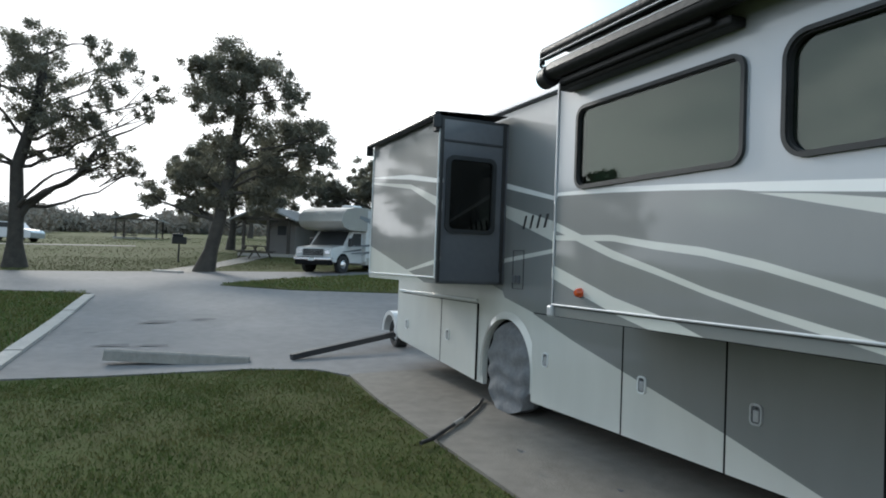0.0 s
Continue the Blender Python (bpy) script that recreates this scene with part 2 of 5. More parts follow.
def coach_paint(name, silver, grey, light):
    m, nt, p = mat_base(name)
    N, L = nt.nodes, nt.links
    geo = N.new("ShaderNodeNewGeometry")
    sep = N.new("ShaderNodeSeparateXYZ")
    L.new(geo.outputs["Position"], sep.inputs[0])
    xr = N.new("ShaderNodeMapRange")
    L.new(sep.outputs[0], xr.inputs[0])
    xr.inputs[1].default_value, xr.inputs[2].default_value = -9.0, 3.0

    def height(key):
        pts = [((x + 9) / 12, z / 3.5) for x, z in BANDS[key]]
        fc = N.new("ShaderNodeFloatCurve")
        c = fc.mapping.curves[0]
        c.points[0].location, c.points[1].location = (0, pts[0][1]), (1, pts[-1][1])
        for q in pts:
            c.points.new(*q)
        for q in c.points:
            q.handle_type = "VECTOR"
        fc.mapping.update()
        L.new(xr.outputs[0], fc.inputs["Value"])
        mu = N.new("ShaderNodeMath")
        mu.operation, mu.inputs[1].default_value = "MULTIPLY", 3.5
        L.new(fc.outputs[0], mu.inputs[0])
        return mu.outputs[0]

    def over(h):
        """1 where the surface lies above that height"""
        d = N.new("ShaderNodeMath")
        d.operation = "SUBTRACT"
        L.new(sep.outputs[2], d.inputs[0])
        L.new(h, d.inputs[1])
        r = N.new("ShaderNodeMapRange")
        r.inputs[1].default_value, r.inputs[2].default_value = -0.002, 0.002
        L.new(d.outputs[0], r.inputs[0])
        return r.outputs[0]

    def mixc(f, a, b):
        n = N.new("ShaderNodeMix")
        n.data_type = "RGBA"
        L.new(f, n.inputs[0])
        for sock, v in ((n.inputs[6], a), (n.inputs[7], b)):
            if isinstance(v, tuple):
                sock.default_value = (*v, 1)
            else:
                L.new(v, sock)
        return n.outputs[2]

    # the silver changes smoothly to the grey towards the tail
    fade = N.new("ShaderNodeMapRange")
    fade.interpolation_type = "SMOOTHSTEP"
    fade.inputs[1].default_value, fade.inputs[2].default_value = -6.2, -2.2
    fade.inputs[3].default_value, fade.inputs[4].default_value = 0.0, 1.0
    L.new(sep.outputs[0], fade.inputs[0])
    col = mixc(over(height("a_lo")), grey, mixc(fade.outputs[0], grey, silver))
    inv = N.new("ShaderNodeMath")
    inv.operation, inv.inputs[0].default_value = "SUBTRACT", 1.0
    L.new(over(height("field")), inv.inputs[1])
    col = mixc(inv.outputs[0], col, light)
    for k in "abcde":
        up, lo = over(height(k + "_up")), over(height(k + "_lo"))
        sb = N.new("ShaderNodeMath")
        sb.operation, sb.use_clamp = "SUBTRACT", True
        L.new(lo, sb.inputs[0])
        L.new(up, sb.inputs[1])
        col = mixc(sb.outputs[0], col, (0.88, 0.88, 0.87) if k == "a" else light)
    # road dust and faint streaks
    ns = N.new("ShaderNodeTexNoise")
    ns.inputs["Scale"].default_value, ns.inputs["Detail"].default_value = 2.2, 8
    mp = N.new("ShaderNodeMapping")
    mp.inputs["Scale"].default_value = (1.6, 1.6, 0.5)
    L.new(geo.outputs["Position"], mp.inputs[0])
    L.new(mp.outputs[0], ns.inputs["Vector"])
    rr = N.new("ShaderNodeMapRange")
    rr.inputs[3].default_value, rr.inputs[4].default_value = 0.9, 1.08
    L.new(ns.outputs["Fac"], rr.inputs[0])
    sc = N.new("ShaderNodeVectorMath")
    sc.operation = "SCALE"
    L.new(col, sc.inputs[0])
    L.new(rr.outputs[0], sc.inputs["Scale"])
    L.new(sc.outputs[0], p.inputs["Base Color"])
    r2 = N.new("ShaderNodeMapRange")
    r2.inputs[3].default_value, r2.inputs[4].default_value = 0.02, 0.09
    L.new(ns.outputs["Fac"], r2.inputs[0])
    L.new(r2.outputs[0], p.inputs["Coat Roughness"])
    p.inputs["Metallic"].default_value, p.inputs["Roughness"].default_value = 0.15, 0.48
    p.inputs["Coat Weight"].default_value, p.inputs["Coat IOR"].default_value = 1.0, 1.62
    nb, b = N.new("ShaderNodeTexNoise"), N.new("ShaderNodeBump")
    nb.inputs["Scale"].default_value = 1.7
    L.new(geo.outputs["Position"], nb.inputs["Vector"])
    L.new(nb.outputs["Fac"], b.inputs["Height"])
    b.inputs["Strength"].default_value, b.inputs["Distance"].default_value = 0.12, 0.02
    L.new(b.outputs[0], p.inputs["Coat Normal"])
    return m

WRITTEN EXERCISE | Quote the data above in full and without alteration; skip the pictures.

RESULT OF THIS EXERCISE |
0.0 s
Continue the Blender Python (bpy) script that recreates this scene with part 2 of 5. More parts follow.
def coach_paint(name, silver, grey, light):
    m, nt, p = mat_base(name)
    N, L = nt.nodes, nt.links
    geo = N.new("ShaderNodeNewGeometry")
    sep = N.new("ShaderNodeSeparateXYZ")
    L.new(geo.outputs["Position"], sep.inputs[0])
    xr = N.new("ShaderNodeMapRange")
    L.new(sep.outputs[0], xr.inputs[0])
    xr.inputs[1].default_value, xr.inputs[2].default_value = -9.0, 3.0

    def height(key):
        pts = [((x + 9) / 12, z / 3.5) for x, z in BANDS[key]]
        fc = N.new("ShaderNodeFloatCurve")
        c = fc.mapping.curves[0]
        c.points[0].location, c.points[1].location = (0, pts[0][1]), (1, pts[-1][1])
        for q in pts:
            c.points.new(*q)
        for q in c.points:
            q.handle_type = "VECTOR"
        fc.mapping.update()
        L.new(xr.outputs[0], fc.inputs["Value"])
        mu = N.new("ShaderNodeMath")
        mu.operation, mu.inputs[1].default_value = "MULTIPLY", 3.5
        L.new(fc.outputs[0], mu.inputs[0])
        return mu.outputs[0]

    def over(h):
        """1 where the surface lies above that height"""
        d = N.new("ShaderNodeMath")
        d.operation = "SUBTRACT"
        L.new(sep.outputs[2], d.inputs[0])
        L.new(h, d.inputs[1])
        r = N.new("ShaderNodeMapRange")
        r.inputs[1].default_value, r.inputs[2].default_value = -0.002, 0.002
        L.new(d.outputs[0], r.inputs[0])
        return r.outputs[0]

    def mixc(f, a, b):
        n = N.new("ShaderNodeMix")
        n.data_type = "RGBA"
        L.new(f, n.inputs[0])
        for sock, v in ((n.inputs[6], a), (n.inputs[7], b)):
            if isinstance(v, tuple):
                sock.default_value = (*v, 1)
            else:
                L.new(v, sock)
        return n.outputs[2]

    # the silver changes smoothly to the grey towards the tail
    fade = N.new("ShaderNodeMapRange")
    fade.interpolation_type = "SMOOTHSTEP"
    fade.inputs[1].default_value, fade.inputs[2].default_value = -6.2, -2.2
    fade.inputs[3].default_value, fade.inputs[4].default_value = 0.0, 1.0
    L.new(sep.outputs[0], fade.inputs[0])
    col = mixc(over(height("a_lo")), grey, mixc(fade.outputs[0], grey, silver))
    inv = N.new("ShaderNodeMath")
    inv.operation, inv.inputs[0].default_value = "SUBTRACT", 1.0
    L.new(over(height("field")), inv.inputs[1])
    col = mixc(inv.outputs[0], col, light)
    for k in "abcde":
        up, lo = over(height(k + "_up")), over(height(k + "_lo"))
        sb = N.new("ShaderNodeMath")
        sb.operation, sb.use_clamp = "SUBTRACT", True
        L.new(lo, sb.inputs[0])
        L.new(up, sb.inputs[1])
        col = mixc(sb.outputs[0], col, (0.88, 0.88, 0.87) if k == "a" else light)
    # road dust and faint streaks
    ns = N.new("ShaderNodeTexNoise")
    ns.inputs["Scale"].default_value, ns.inputs["Detail"].default_value = 2.2, 8
    mp = N.new("ShaderNodeMapping")
    mp.inputs["Scale"].default_value = (1.6, 1.6, 0.5)
    L.new(geo.outputs["Position"], mp.inputs[0])
    L.new(mp.outputs[0], ns.inputs["Vector"])
    rr = N.new("ShaderNodeMapRange")
    rr.inputs[3].default_value, rr.inputs[4].default_value = 0.9, 1.08
    L.new(ns.outputs["Fac"], rr.inputs[0])
    sc = N.new("ShaderNodeVectorMath")
    sc.operation = "SCALE"
    L.new(col, sc.inputs[0])
    L.new(rr.outputs[0], sc.inputs["Scale"])
    L.new(sc.outputs[0], p.inputs["Base Color"])
    r2 = N.new("ShaderNodeMapRange")
    r2.inputs[3].default_value, r2.inputs[4].default_value = 0.02, 0.09
    L.new(ns.outputs["Fac"], r2.inputs[0])
    L.new(r2.outputs[0], p.inputs["Coat Roughness"])
    p.inputs["Metallic"].default_value, p.inputs["Roughness"].default_value = 0.15, 0.48
    p.inputs["Coat Weight"].default_value, p.inputs["Coat IOR"].default_value = 1.0, 1.62
    nb, b = N.new("ShaderNodeTexNoise"), N.new("ShaderNodeBump")
    nb.inputs["Scale"].default_value = 1.7
    L.new(geo.outputs["Position"], nb.inputs["Vector"])
    L.new(nb.outputs["Fac"], b.inputs["Height"])
    b.inputs["Strength"].default_value, b.inputs["Distance"].default_value = 0.12, 0.02
    L.new(b.outputs[0], p.inputs["Coat Normal"])
    return m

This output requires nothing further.